## Stored data

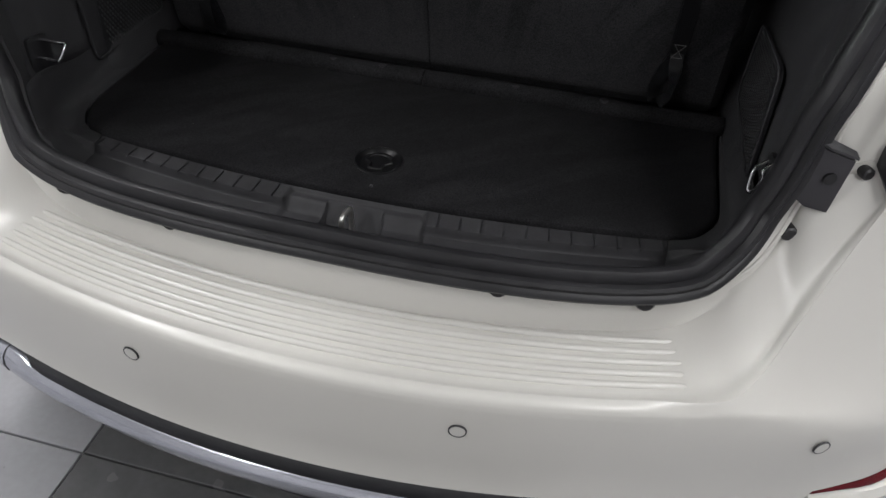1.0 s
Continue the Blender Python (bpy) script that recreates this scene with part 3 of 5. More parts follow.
chrome = part("chrome_strip", loft(both([strip_row(k) for k in range(25)])), SILVER, car, "bright silver strip along the bumper", thick=0.002)
for s in (1, -1):
    for k in (19, 21):
        part("strip_joint", sided(sweep(strip_row(k, 0.0012), band_section(0.002, 0.002), up=Vector((1, 0.3, 0))), s), BLACK, chrome, smooth=False)
    rows = []
    for k in range(61):
        f = 0.012 * ease(k, 28, 36) + 0.016 * ease(k, 27, 33)
        prof = [(-0.261, 0.002 + 0.012 * ease(k, 28, 36)), (-0.2625, 0.006 + 0.012 * ease(k, 28, 36)), (-0.2675, 0.012 + f), (-0.279, 0.020 + f), (-0.335, 0.014 + f), (-0.345, -0.01)] if k > 26 else [(-0.330, -0.006)] + [(-0.330, -0.004), (-0.338, 0.0), (-0.345, 0.0), (-0.35, -0.004), (-0.355, -0.02)]
        pts = [plan_at(k, d) for z, d in prof]
        rows.append([Vector((p.x, p.y, z)) for p, (z, d) in zip(pts, prof)])
    part("valance", sided(loft(rows), s), PAINT, car, "painted lower bumper", thick=0.002)
    rows = []
    for k in range(61):
        pts = [plan_at(k, d) for d in (-0.015, -0.03, -0.07)]
        rows.append([Vector((p.x, p.y, z)) for p, z in zip(pts, (-0.345, -0.42, -0.47))])
    part("lower_apron", sided(loft(rows), s), PLASTIC, car, "black lower apron", thick=0.004)
    # red reflector in the corner
    rows = []
    for k in range(27, 36):
        pts = [plan_at(k, d + 0.012 * ease(k, 28, 36) + e * ease(k, 27, 33)) for d, e in ((0.009, 0.0), (0.0115, 0.002), (0.013, 0.009))]
        slim = 0.25 + 0.75 * math.sin(math.pi * (k - 27) / 8) ** 0.6 if 27 < k < 35 else 0.25
        rows.append([Vector((p.x, p.y, -0.2595 + z * slim)) for p, z in zip(pts, (0.0026, 0.0, -0.0034))])
    part("reflector", sided(loft(rows), s), RED_DARK, car, "narrow red corner reflector", thick=0.003)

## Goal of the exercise
Write out the whole listing exactly, and drop the pictures.

## Task result
1.0 s
Continue the Blender Python (bpy) script that recreates this scene with part 3 of 5. More parts follow.
chrome = part("chrome_strip", loft(both([strip_row(k) for k in range(25)])), SILVER, car, "bright silver strip along the bumper", thick=0.002)
for s in (1, -1):
    for k in (19, 21):
        part("strip_joint", sided(sweep(strip_row(k, 0.0012), band_section(0.002, 0.002), up=Vector((1, 0.3, 0))), s), BLACK, chrome, smooth=False)
    rows = []
    for k in range(61):
        f = 0.012 * ease(k, 28, 36) + 0.016 * ease(k, 27, 33)
        prof = [(-0.261, 0.002 + 0.012 * ease(k, 28, 36)), (-0.2625, 0.006 + 0.012 * ease(k, 28, 36)), (-0.2675, 0.012 + f), (-0.279, 0.020 + f), (-0.335, 0.014 + f), (-0.345, -0.01)] if k > 26 else [(-0.330, -0.006)] + [(-0.330, -0.004), (-0.338, 0.0), (-0.345, 0.0), (-0.35, -0.004), (-0.355, -0.02)]
        pts = [plan_at(k, d) for z, d in prof]
        rows.append([Vector((p.x, p.y, z)) for p, (z, d) in zip(pts, prof)])
    part("valance", sided(loft(rows), s), PAINT, car, "painted lower bumper", thick=0.002)
    rows = []
    for k in range(61):
        pts = [plan_at(k, d) for d in (-0.015, -0.03, -0.07)]
        rows.append([Vector((p.x, p.y, z)) for p, z in zip(pts, (-0.345, -0.42, -0.47))])
    part("lower_apron", sided(loft(rows), s), PLASTIC, car, "black lower apron", thick=0.004)
    # red reflector in the corner
    rows = []
    for k in range(27, 36):
        pts = [plan_at(k, d + 0.012 * ease(k, 28, 36) + e * ease(k, 27, 33)) for d, e in ((0.009, 0.0), (0.0115, 0.002), (0.013, 0.009))]
        slim = 0.25 + 0.75 * math.sin(math.pi * (k - 27) / 8) ** 0.6 if 27 < k < 35 else 0.25
        rows.append([Vector((p.x, p.y, -0.2595 + z * slim)) for p, z in zip(pts, (0.0026, 0.0, -0.0034))])
    part("reflector", sided(loft(rows), s), RED_DARK, car, "narrow red corner reflector", thick=0.003)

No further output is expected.